Fin dalle prime parole di questa singolare raccolta di scritti, affiora la vertigine: «Te, fiôl d’un sacrifizi d’amór e d’ingôs», (San Vitale, il sacrificio di Isacco) ed il rapido sguardo rivolto al giovane Isacco inginocchiato sull’ara del sacrificio, è già visione del tremendo spettacolo di quel lontano venerdì sul Golgota, dove un altro Figlio salirà, anch’esso innocente, sul patibolo.
Pagina dopo pagina, prendono vita storie remote – quella di Abramo e del figlio, a lungo atteso e invocato, segna appena un inizio – che s’intrecciano con ben altri amori e passioni, «Piò in là u s’è ṣmurtê che fugh che a cve u s’è apiê d’amór rubê», (Casa dei Da Polenta), fino a diventare una consapevole, ma non drammatica, riflessione sulla vita: «e te ravgnân, mo nö t’n’avé par mêl /se a t’arcôrd che un dè /a durmaren un sòn,/ ṣminghé int un ẓarden ad érb ch’al dòndla /giost nenca ló, una staṣon int e’ vent», (Il giardino delle erbe dimenticate), parole dure, eppure vere, eco lontana di quanto disse Qoelet, il sapiente (Eccle 1, 4), o Isaia, il profeta, al popolo ribelle (Is 40,8).

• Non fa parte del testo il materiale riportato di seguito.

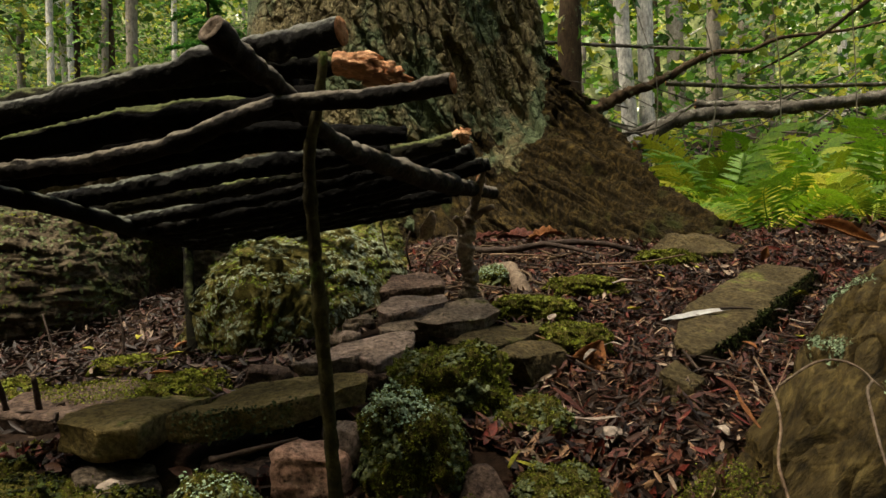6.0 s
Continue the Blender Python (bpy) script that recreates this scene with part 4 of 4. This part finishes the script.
litter("leaf_litter", 5000, (-250, 420), (250, 620), lambda x, y: np.full_like(x, 0.8), (3, 7), (0.35, 0.7), M_LITTER_DARK, "brown fallen leaves on the forest floor", 15, lift=3)
rg = np.random.default_rng(33)
pieces = []
for _ in range(420):
    x, y = rg.uniform(-90, 58), rg.uniform(58, 130)
    a, ln = rg.uniform(0, math.pi), rg.uniform(2, 8)
    d = np.array([math.cos(a), math.sin(a), 0]) * ln / 2
    c = np.array([x, y, 0])
    pts = []
    for s in (-1, -0.3, 0.4, 1):
        q = c + d * s + rg.normal(0, 0.25, 3)
        q[2] = float(ground_z(q[0], q[1])) + 1.3 + rg.uniform(-0.2, 0.6)
        pts.append(q)
    pieces.append(tube(pts, rg.uniform(0.08, 0.2) * np.array([1, 1, 0.9, 0.6]), seg=5, step=1.0, seed=x))
v, f, i = join(*pieces)
tagged(new("twig_litter", mesh("twig_litter", v, f, M_TWIG_DARK)), "thin dry broken twigs strewn over the litter", "twig litter", kind="stuff")

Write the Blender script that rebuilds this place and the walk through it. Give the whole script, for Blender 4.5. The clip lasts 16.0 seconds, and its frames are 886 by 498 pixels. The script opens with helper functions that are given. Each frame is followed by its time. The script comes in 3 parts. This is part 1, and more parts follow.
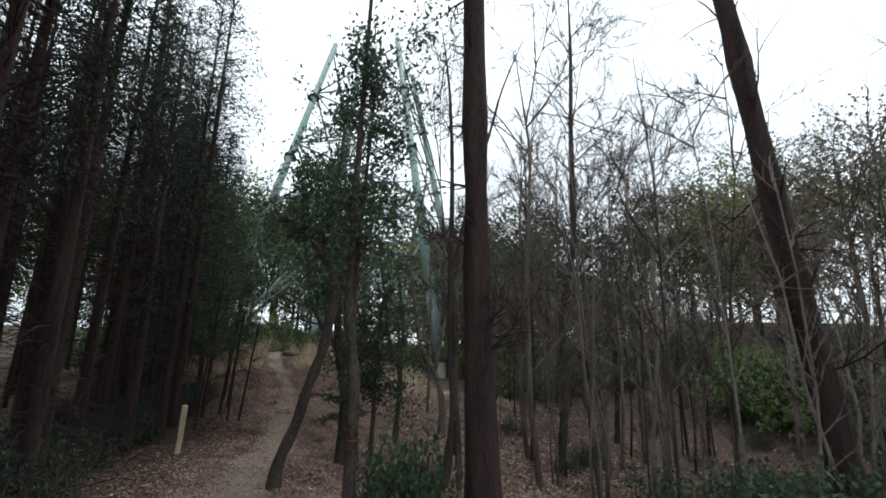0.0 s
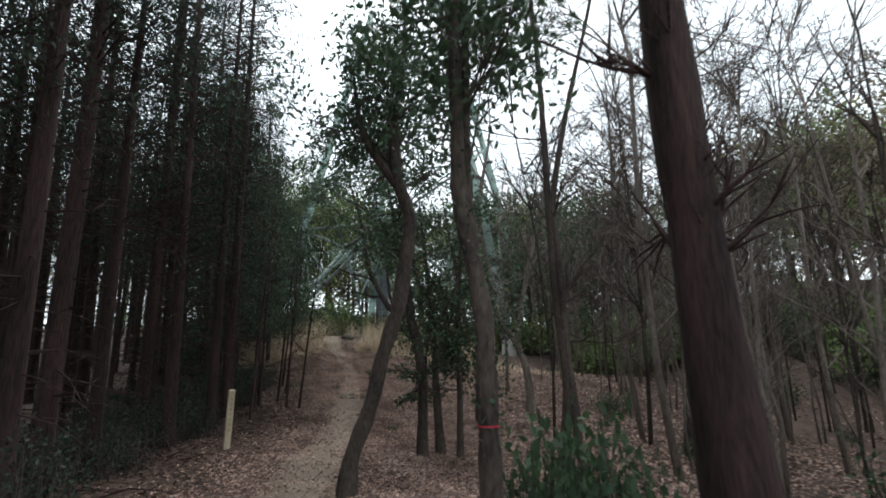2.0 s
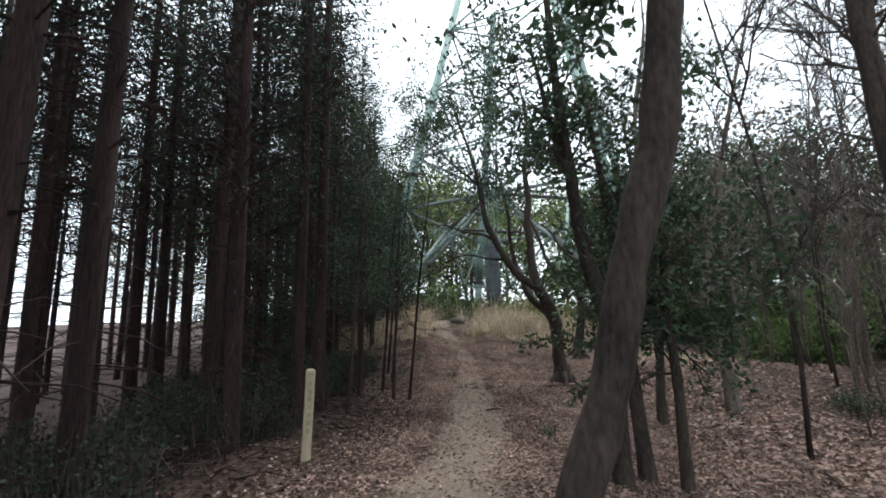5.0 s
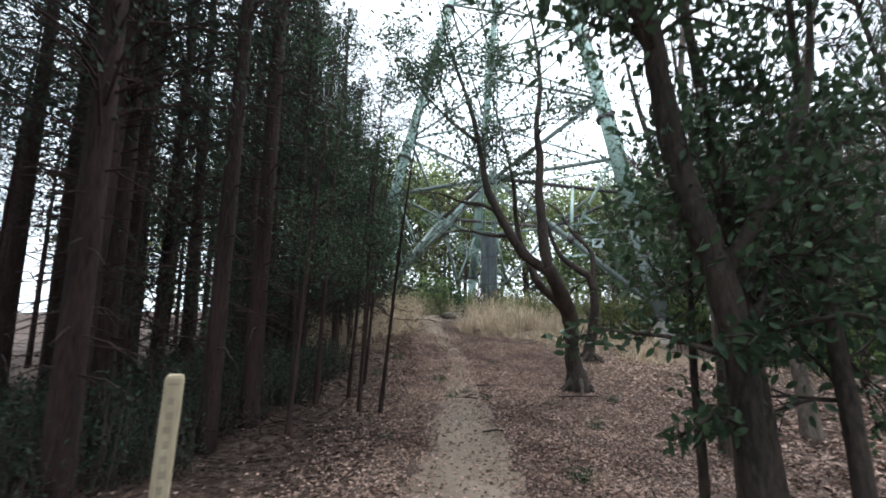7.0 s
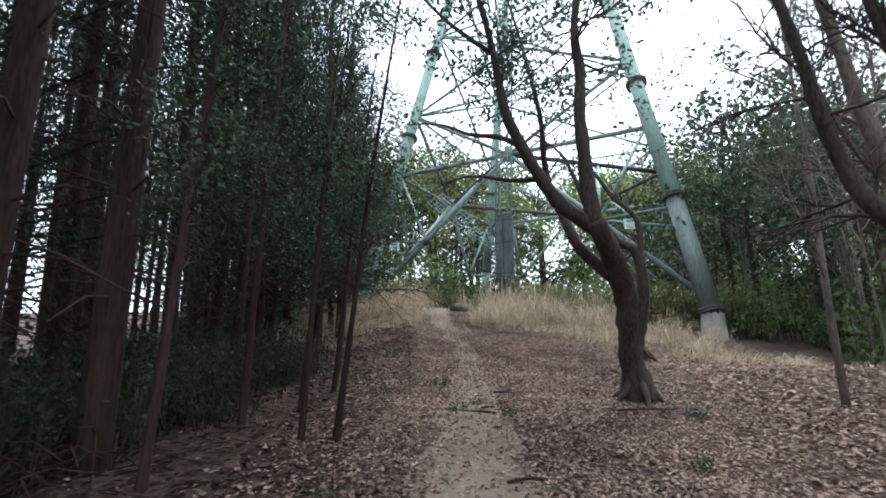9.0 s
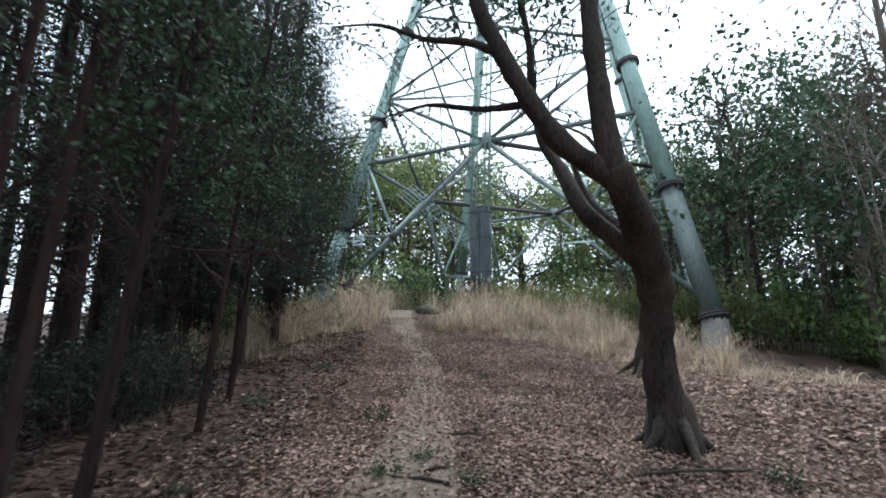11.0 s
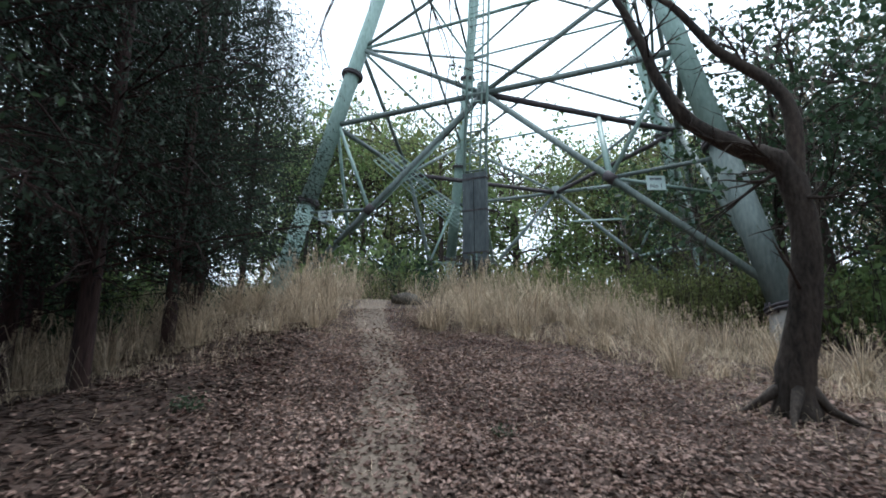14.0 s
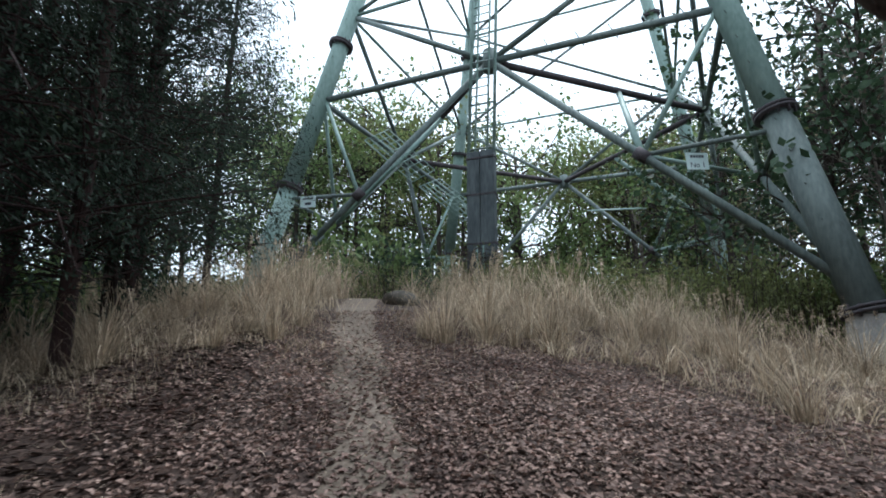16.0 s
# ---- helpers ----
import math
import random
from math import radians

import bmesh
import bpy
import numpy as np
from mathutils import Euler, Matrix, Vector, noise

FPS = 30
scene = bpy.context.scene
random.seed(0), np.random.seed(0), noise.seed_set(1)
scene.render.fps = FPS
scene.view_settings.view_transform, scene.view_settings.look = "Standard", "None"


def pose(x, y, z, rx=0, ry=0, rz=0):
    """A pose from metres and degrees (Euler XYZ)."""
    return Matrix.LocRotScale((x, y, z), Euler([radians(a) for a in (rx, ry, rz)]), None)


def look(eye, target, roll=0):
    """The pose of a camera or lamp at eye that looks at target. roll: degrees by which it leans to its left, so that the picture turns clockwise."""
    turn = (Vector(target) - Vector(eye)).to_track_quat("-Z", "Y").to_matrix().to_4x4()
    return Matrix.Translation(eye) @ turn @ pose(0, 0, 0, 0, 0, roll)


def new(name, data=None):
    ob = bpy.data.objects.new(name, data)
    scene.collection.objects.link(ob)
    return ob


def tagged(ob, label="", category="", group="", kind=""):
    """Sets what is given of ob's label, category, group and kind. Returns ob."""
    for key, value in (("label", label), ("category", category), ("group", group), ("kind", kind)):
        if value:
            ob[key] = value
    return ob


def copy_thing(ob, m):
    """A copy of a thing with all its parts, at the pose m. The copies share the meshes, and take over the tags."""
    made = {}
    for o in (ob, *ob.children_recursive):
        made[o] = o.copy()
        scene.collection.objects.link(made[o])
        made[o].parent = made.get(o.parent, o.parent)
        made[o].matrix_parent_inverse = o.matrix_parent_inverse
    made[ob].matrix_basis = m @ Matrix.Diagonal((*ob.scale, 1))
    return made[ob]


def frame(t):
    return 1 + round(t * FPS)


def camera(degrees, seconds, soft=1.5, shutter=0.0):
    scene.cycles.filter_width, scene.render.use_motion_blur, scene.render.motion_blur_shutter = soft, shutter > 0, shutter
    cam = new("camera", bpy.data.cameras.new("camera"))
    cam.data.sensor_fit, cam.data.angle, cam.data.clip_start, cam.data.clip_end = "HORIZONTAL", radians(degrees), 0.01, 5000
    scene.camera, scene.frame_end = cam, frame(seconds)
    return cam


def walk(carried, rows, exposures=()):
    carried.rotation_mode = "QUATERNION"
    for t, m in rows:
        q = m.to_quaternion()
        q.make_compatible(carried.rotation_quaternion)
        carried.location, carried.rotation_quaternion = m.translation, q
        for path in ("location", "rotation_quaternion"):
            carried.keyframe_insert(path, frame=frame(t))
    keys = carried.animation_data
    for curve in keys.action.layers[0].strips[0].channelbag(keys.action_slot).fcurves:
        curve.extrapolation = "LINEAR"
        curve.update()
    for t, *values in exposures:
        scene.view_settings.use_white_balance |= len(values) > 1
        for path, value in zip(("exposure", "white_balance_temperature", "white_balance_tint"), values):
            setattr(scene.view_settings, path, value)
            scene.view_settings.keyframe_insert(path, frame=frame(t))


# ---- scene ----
cam = camera(84.0, 16.0, soft=1.8, shutter=0.4)
PATH = [
    (0.0, pose(0.527, -9.795, 2.364, 103.38, -0.98, -17.65)),
    (0.5, pose(0.543, -8.942, 2.252, 102.67, -0.36, -17.11)),
    (1.0, pose(0.538, -8.095, 2.140, 101.95, 0.26, -16.04)),
    (1.5, pose(0.510, -7.254, 2.028, 101.83, 0.89, -12.12)),
    (2.0, pose(0.461, -6.420, 1.916, 101.77, 1.51, -11.49)),
    (2.5, pose(0.390, -5.593, 1.805, 101.68, 2.13, -9.77)),
    (3.0, pose(0.296, -4.772, 1.695, 102.06, 2.75, -6.72)),
    (3.5, pose(0.181, -3.958, 1.585, 101.45, 3.37, -4.98)),
    (4.0, pose(0.044, -3.150, 1.475, 101.44, 4.00, -1.33)),
    (6.5, pose(0.064, 0.448, 1.457, 101.20, 0.06, -0.29)),
    (7.0, pose(0.176, 1.415, 1.433, 101.20, 0.17, -0.88)),
    (7.5, pose(0.304, 2.387, 1.377, 101.50, 0.23, -1.18)),
    (8.0, pose(0.384, 3.291, 1.341, 101.70, 0.37, -0.85)),
    (8.5, pose(0.416, 4.238, 1.330, 101.40, 0.31, -0.55)),
    (9.0, pose(0.432, 5.117, 1.256, 101.30, 0.38, 0.68)),
    (11.5, pose(1.024, 9.118, 1.382, 101.99, 0.05, -2.33)),
    (12.0, pose(1.088, 10.034, 1.364, 101.69, 0.22, -2.20)),
    (12.5, pose(1.072, 10.819, 1.435, 101.49, 0.19, -2.00)),
    (13.0, pose(1.120, 11.654, 1.500, 101.49, 0.19, -2.00)),
    (13.5, pose(1.120, 12.348, 1.618, 101.19, 0.05, -2.33)),
    (14.0, pose(1.168, 13.114, 1.702, 100.98, 0.04, -3.35)),
    (14.5, pose(1.136, 13.796, 1.802, 100.98, -0.04, -3.47)),
    (15.0, pose(1.120, 14.524, 1.829, 100.88, -0.16, -3.90)),
    (15.5, pose(1.072, 15.215, 1.964, 100.68, -0.16, -3.90)),
    (16.0, pose(1.152, 15.856, 2.023, 100.58, -0.06, -3.88)),
]
walk(cam, PATH, exposures=[(0.0, -0.12, 6200, 9), (2.5, 0.24, 6250, 9), (4.0, 0.35, 6200, 9), (6.5, 0.72, 6050, 9), (9.0, 0.82, 5900, 9), (11.5, 0.58, 5700, 8), (13.5, 0.38, 5700, 8), (16.0, 0.24, 5700, 8)])

# ---- light: a bright overcast sky ----
world = bpy.data.worlds.new("sky")
scene.world = world
world.use_nodes = True
wn = world.node_tree
sky = wn.nodes.new("ShaderNodeTexSky")
sky.sky_type = "NISHITA"
sky.sun_disc = False
sky.sun_elevation, sky.sun_rotation = radians(62), radians(22)
sky.air_density, sky.dust_density, sky.ozone_density = 1.0, 4.0, 1.0
wn.nodes["Background"].inputs["Strength"].default_value = 0.12
veil = wn.nodes.new("ShaderNodeMix")
veil.data_type = "RGBA"
veil.inputs[0].default_value = 0.8
veil.inputs[7].default_value = (14.4, 15.5, 15.9, 1)
wn.links.new(sky.outputs[0], veil.inputs[6])
wn.links.new(veil.outputs[2], wn.nodes["Background"].inputs["Color"])
sun = new("sun", bpy.data.lights.new("sun", "SUN"))
sun.data.energy, sun.data.angle, sun.data.color = 1.9, radians(25), (1.0, 0.96, 0.9)
sun.matrix_world = look((11, 27, 55), (0, 0, 0))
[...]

A Ravenna fu dato il privilegio di incrociare grandi destini; i monumenti dagli sfolgoranti mosaici, ricchi di fini marmi lavorati da abili mani, lo testimoniano con forza. Già questo, poteva bastare per saziare la curiosità del colto viaggiatore o per compiacere la vanità del ravennate. Già questo, probabilmente, poteva bastare. Eppure Spadoni va oltre all’austero nozionismo e alla didascalia pedante, per offrire al lettore riflessioni pulsanti di vita che affiorano dai secoli lontani e portano linfa vitale al presente, quale tempo propizio nel quale attingere alle antiche fonti per essere dissetati: «A t’gvêrd cun j oc d’ste temp ch’u n’è piò e’ tu,/ o Pulinêra» (…). Avreb cuntné int ’na ẓemna /un pô dla tu pasion, /’na gozla d’che muṣaich ad paradiṣ», (Sant’Apollinare in Classe). Via Cavour e la chiesa di San Domenico diventano l’occasione per uno sguardo ironico e amaro sulla vanità del cuore umano: «e pu u s’véd la fira d’cvi ch’i créd/ che un ’sti e’ sia gnacvël / par ësar cvicadon». Nei Vangeli dell’infanzia del Cristo, scolpiti nel prezioso avorio della Cattedra di Massimiano, dall’annunciazione all’adorazione dei Magi, è raccontata l’origine del mondo: «J è di cvadret ch’i conta / com ch’l’è dê fura e’ mònd» (La cattedra d’avorio di Massimiano). A Galla Placidia, la grande signora, figlia, moglie e madre d’imperatori, l’autore si rivolge con ironico affetto, come a una di casa, da sempre conosciuta: «A l’so che a cve te t’an i sì Placidia,/ mo me a fagh cont t’i sia», (Mausoleo di Galla Placidia).